INSTRUCTIONS FOR THE TASK = In your copy, leave out the pictures; write out all the data exactly.
## BEGIN DATA EXTRACT
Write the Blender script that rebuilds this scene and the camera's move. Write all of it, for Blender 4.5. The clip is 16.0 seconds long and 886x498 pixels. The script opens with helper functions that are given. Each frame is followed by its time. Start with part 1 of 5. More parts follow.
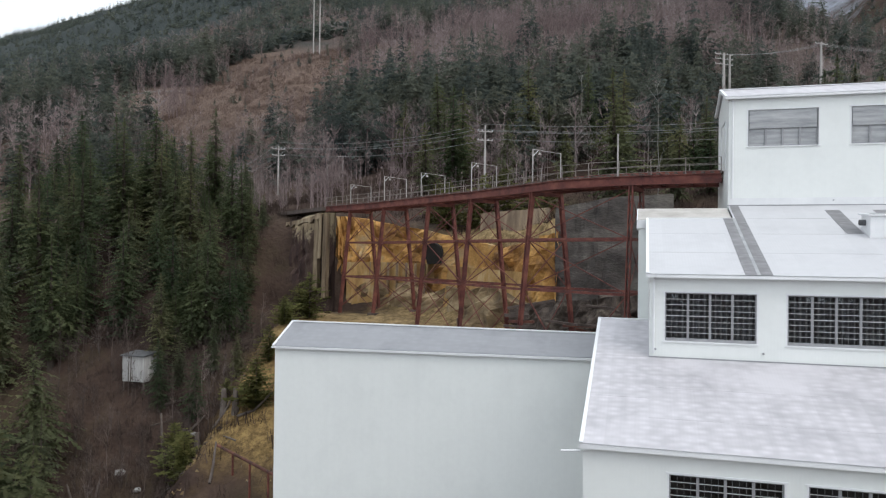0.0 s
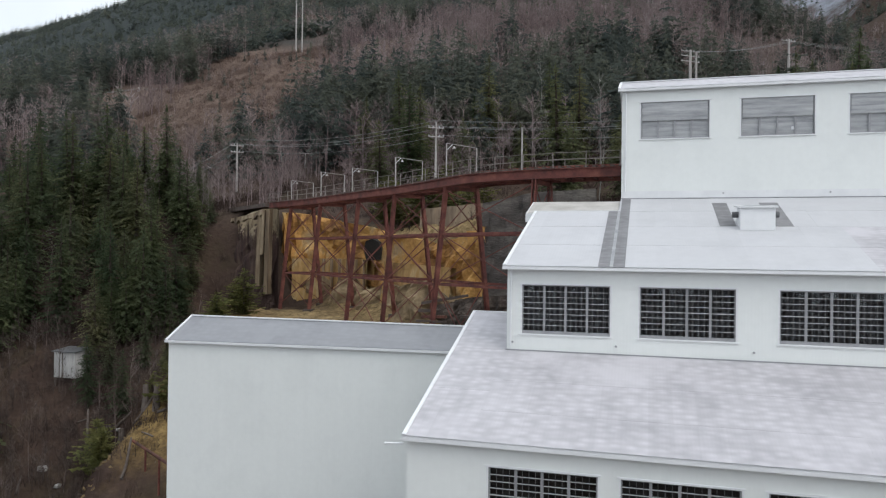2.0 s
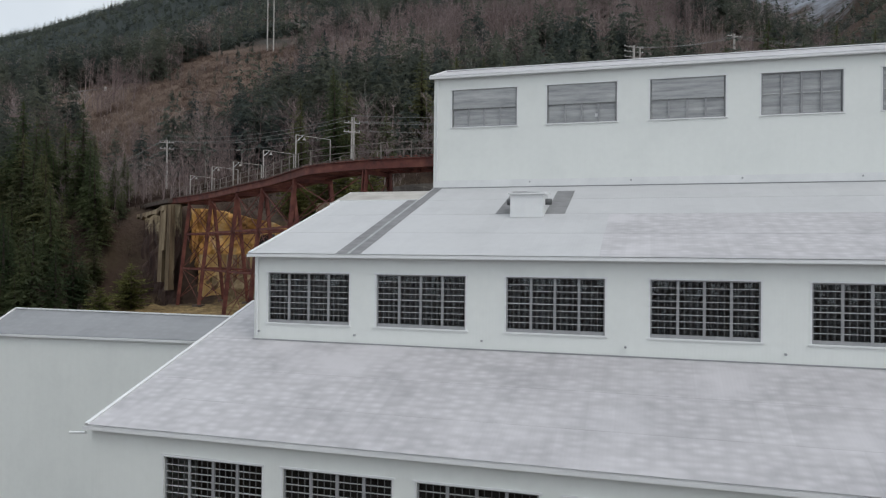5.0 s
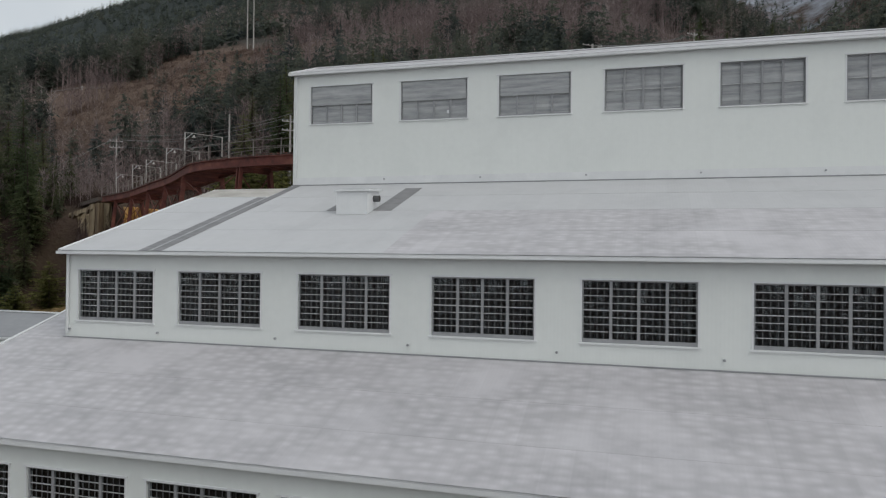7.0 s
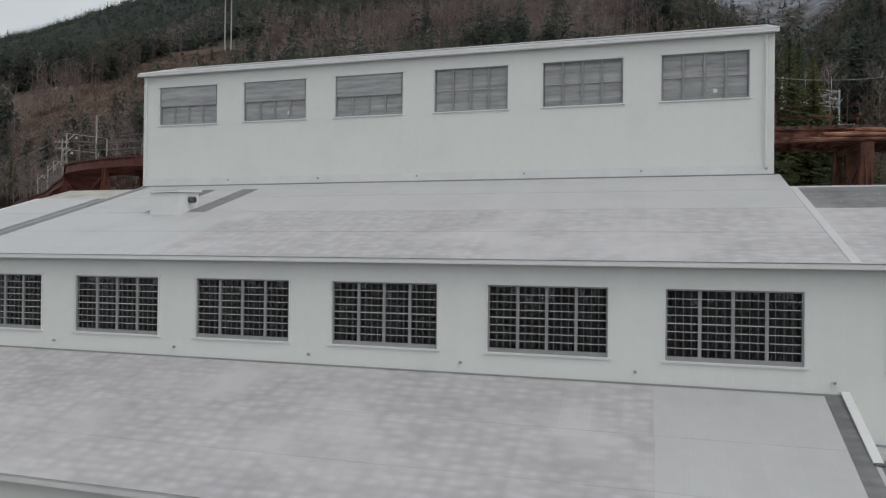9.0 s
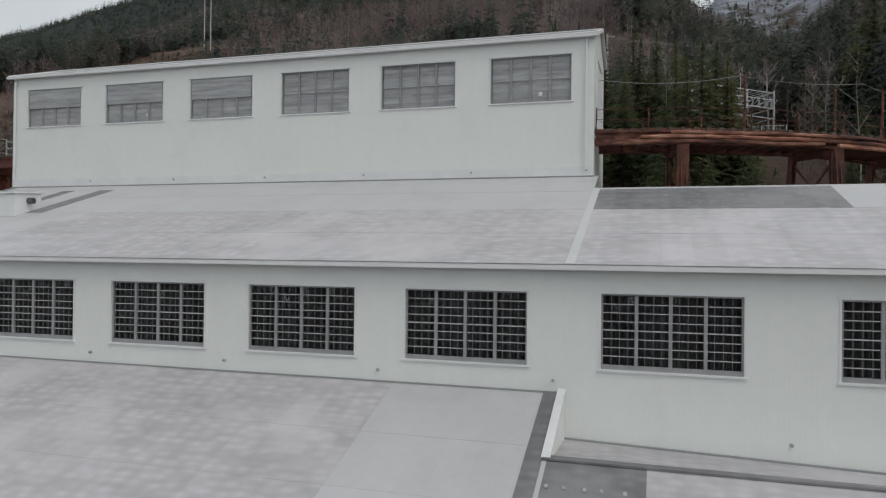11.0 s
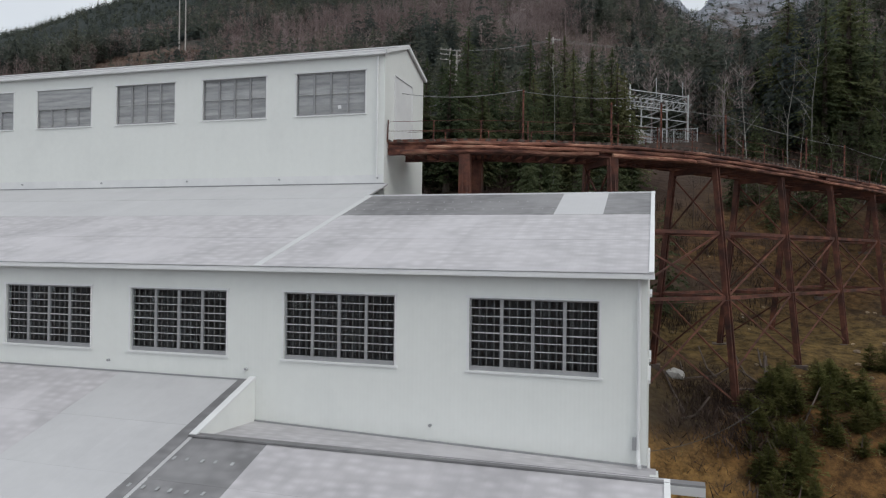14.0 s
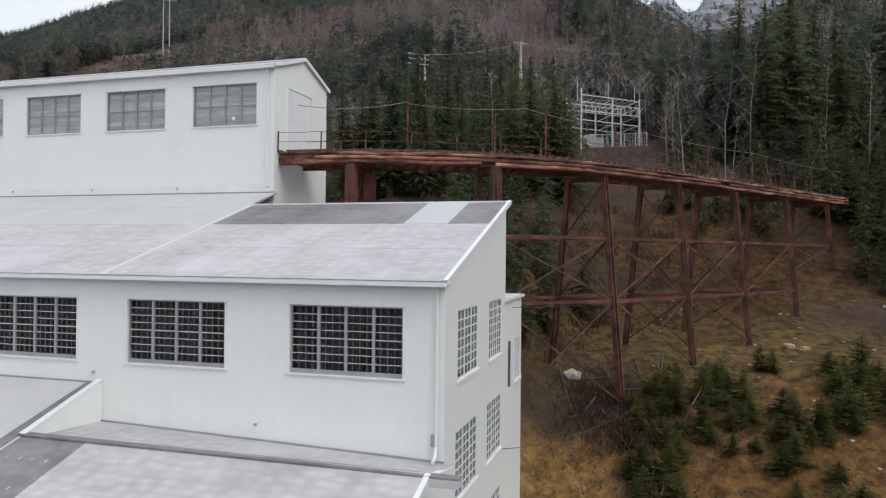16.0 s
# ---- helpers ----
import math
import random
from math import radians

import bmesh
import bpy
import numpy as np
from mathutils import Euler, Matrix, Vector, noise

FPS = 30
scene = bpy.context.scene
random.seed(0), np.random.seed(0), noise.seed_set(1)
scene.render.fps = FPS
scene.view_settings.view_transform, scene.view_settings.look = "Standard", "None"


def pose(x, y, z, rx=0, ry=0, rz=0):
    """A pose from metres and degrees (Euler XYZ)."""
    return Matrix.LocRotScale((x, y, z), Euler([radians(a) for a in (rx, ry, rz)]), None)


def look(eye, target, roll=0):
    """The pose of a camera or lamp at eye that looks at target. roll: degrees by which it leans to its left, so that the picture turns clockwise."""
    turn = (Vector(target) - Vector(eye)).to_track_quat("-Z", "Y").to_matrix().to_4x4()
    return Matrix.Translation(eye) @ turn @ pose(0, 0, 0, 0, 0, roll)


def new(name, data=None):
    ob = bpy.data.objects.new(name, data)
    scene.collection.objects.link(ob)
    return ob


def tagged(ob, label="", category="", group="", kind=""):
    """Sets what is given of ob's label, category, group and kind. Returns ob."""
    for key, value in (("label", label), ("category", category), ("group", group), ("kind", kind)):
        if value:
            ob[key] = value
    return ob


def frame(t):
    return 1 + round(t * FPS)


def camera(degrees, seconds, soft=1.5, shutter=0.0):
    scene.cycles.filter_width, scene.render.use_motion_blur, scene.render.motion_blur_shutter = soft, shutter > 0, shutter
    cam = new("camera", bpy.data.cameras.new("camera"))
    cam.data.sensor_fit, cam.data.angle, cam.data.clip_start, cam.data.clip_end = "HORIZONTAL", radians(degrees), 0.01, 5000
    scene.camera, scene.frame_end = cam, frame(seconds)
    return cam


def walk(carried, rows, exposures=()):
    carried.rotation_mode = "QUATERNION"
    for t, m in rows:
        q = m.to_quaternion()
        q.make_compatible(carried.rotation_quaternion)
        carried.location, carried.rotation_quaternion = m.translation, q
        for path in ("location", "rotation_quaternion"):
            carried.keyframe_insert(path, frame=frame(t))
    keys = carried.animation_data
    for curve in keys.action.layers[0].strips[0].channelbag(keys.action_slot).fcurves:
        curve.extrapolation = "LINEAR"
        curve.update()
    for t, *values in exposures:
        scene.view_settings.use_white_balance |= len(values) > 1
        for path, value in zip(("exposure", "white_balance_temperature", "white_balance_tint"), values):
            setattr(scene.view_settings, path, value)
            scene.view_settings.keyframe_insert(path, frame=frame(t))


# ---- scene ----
## END DATA EXTRACT
RESULT =
Write the Blender script that rebuilds this scene and the camera's move. Write all of it, for Blender 4.5. The clip is 16.0 seconds long and 886x498 pixels. The script opens with helper functions that are given. Each frame is followed by its time. Start with part 1 of 5. More parts follow.
0.0 s
2.0 s
5.0 s
7.0 s
9.0 s
11.0 s
14.0 s
16.0 s
# ---- helpers ----
import math
import random
from math import radians

import bmesh
import bpy
import numpy as np
from mathutils import Euler, Matrix, Vector, noise

FPS = 30
scene = bpy.context.scene
random.seed(0), np.random.seed(0), noise.seed_set(1)
scene.render.fps = FPS
scene.view_settings.view_transform, scene.view_settings.look = "Standard", "None"


def pose(x, y, z, rx=0, ry=0, rz=0):
    """A pose from metres and degrees (Euler XYZ)."""
    return Matrix.LocRotScale((x, y, z), Euler([radians(a) for a in (rx, ry, rz)]), None)


def look(eye, target, roll=0):
    """The pose of a camera or lamp at eye that looks at target. roll: degrees by which it leans to its left, so that the picture turns clockwise."""
    turn = (Vector(target) - Vector(eye)).to_track_quat("-Z", "Y").to_matrix().to_4x4()
    return Matrix.Translation(eye) @ turn @ pose(0, 0, 0, 0, 0, roll)


def new(name, data=None):
    ob = bpy.data.objects.new(name, data)
    scene.collection.objects.link(ob)
    return ob


def tagged(ob, label="", category="", group="", kind=""):
    """Sets what is given of ob's label, category, group and kind. Returns ob."""
    for key, value in (("label", label), ("category", category), ("group", group), ("kind", kind)):
        if value:
            ob[key] = value
    return ob


def frame(t):
    return 1 + round(t * FPS)


def camera(degrees, seconds, soft=1.5, shutter=0.0):
    scene.cycles.filter_width, scene.render.use_motion_blur, scene.render.motion_blur_shutter = soft, shutter > 0, shutter
    cam = new("camera", bpy.data.cameras.new("camera"))
    cam.data.sensor_fit, cam.data.angle, cam.data.clip_start, cam.data.clip_end = "HORIZONTAL", radians(degrees), 0.01, 5000
    scene.camera, scene.frame_end = cam, frame(seconds)
    return cam


def walk(carried, rows, exposures=()):
    carried.rotation_mode = "QUATERNION"
    for t, m in rows:
        q = m.to_quaternion()
        q.make_compatible(carried.rotation_quaternion)
        carried.location, carried.rotation_quaternion = m.translation, q
        for path in ("location", "rotation_quaternion"):
            carried.keyframe_insert(path, frame=frame(t))
    keys = carried.animation_data
    for curve in keys.action.layers[0].strips[0].channelbag(keys.action_slot).fcurves:
        curve.extrapolation = "LINEAR"
        curve.update()
    for t, *values in exposures:
        scene.view_settings.use_white_balance |= len(values) > 1
        for path, value in zip(("exposure", "white_balance_temperature", "white_balance_tint"), values):
            setattr(scene.view_settings, path, value)
            scene.view_settings.keyframe_insert(path, frame=frame(t))


# ---- scene ----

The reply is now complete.